STATED EXERCISE —
Will you quote precisely the lines that run from the top of the material below to the line containing "return 0.5 + s / 7", both ends included?

━━━━━━━━━━━━━━━━

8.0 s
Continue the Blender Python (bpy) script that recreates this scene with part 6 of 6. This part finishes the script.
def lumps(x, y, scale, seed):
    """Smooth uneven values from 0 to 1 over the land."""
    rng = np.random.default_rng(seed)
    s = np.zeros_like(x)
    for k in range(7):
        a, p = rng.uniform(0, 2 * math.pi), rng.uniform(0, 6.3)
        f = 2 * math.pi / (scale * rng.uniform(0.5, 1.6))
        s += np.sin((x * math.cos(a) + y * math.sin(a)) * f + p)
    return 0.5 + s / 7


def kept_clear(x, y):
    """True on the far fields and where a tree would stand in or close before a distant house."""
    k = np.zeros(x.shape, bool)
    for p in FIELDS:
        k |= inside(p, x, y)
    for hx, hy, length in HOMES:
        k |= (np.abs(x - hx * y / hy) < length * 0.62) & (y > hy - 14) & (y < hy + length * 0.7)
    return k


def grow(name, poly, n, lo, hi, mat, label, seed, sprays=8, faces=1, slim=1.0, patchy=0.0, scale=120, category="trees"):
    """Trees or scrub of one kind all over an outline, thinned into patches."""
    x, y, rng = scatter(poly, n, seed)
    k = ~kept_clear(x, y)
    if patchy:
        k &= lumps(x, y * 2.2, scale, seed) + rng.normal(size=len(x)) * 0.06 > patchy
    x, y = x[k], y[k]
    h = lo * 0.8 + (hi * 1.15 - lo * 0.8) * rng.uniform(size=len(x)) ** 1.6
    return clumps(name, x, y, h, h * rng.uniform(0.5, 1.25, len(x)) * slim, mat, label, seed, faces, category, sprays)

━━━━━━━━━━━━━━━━

WRITTEN REPLY —
8.0 s
Continue the Blender Python (bpy) script that recreates this scene with part 6 of 6. This part finishes the script.
def lumps(x, y, scale, seed):
    """Smooth uneven values from 0 to 1 over the land."""
    rng = np.random.default_rng(seed)
    s = np.zeros_like(x)
    for k in range(7):
        a, p = rng.uniform(0, 2 * math.pi), rng.uniform(0, 6.3)
        f = 2 * math.pi / (scale * rng.uniform(0.5, 1.6))
        s += np.sin((x * math.cos(a) + y * math.sin(a)) * f + p)
    return 0.5 + s / 7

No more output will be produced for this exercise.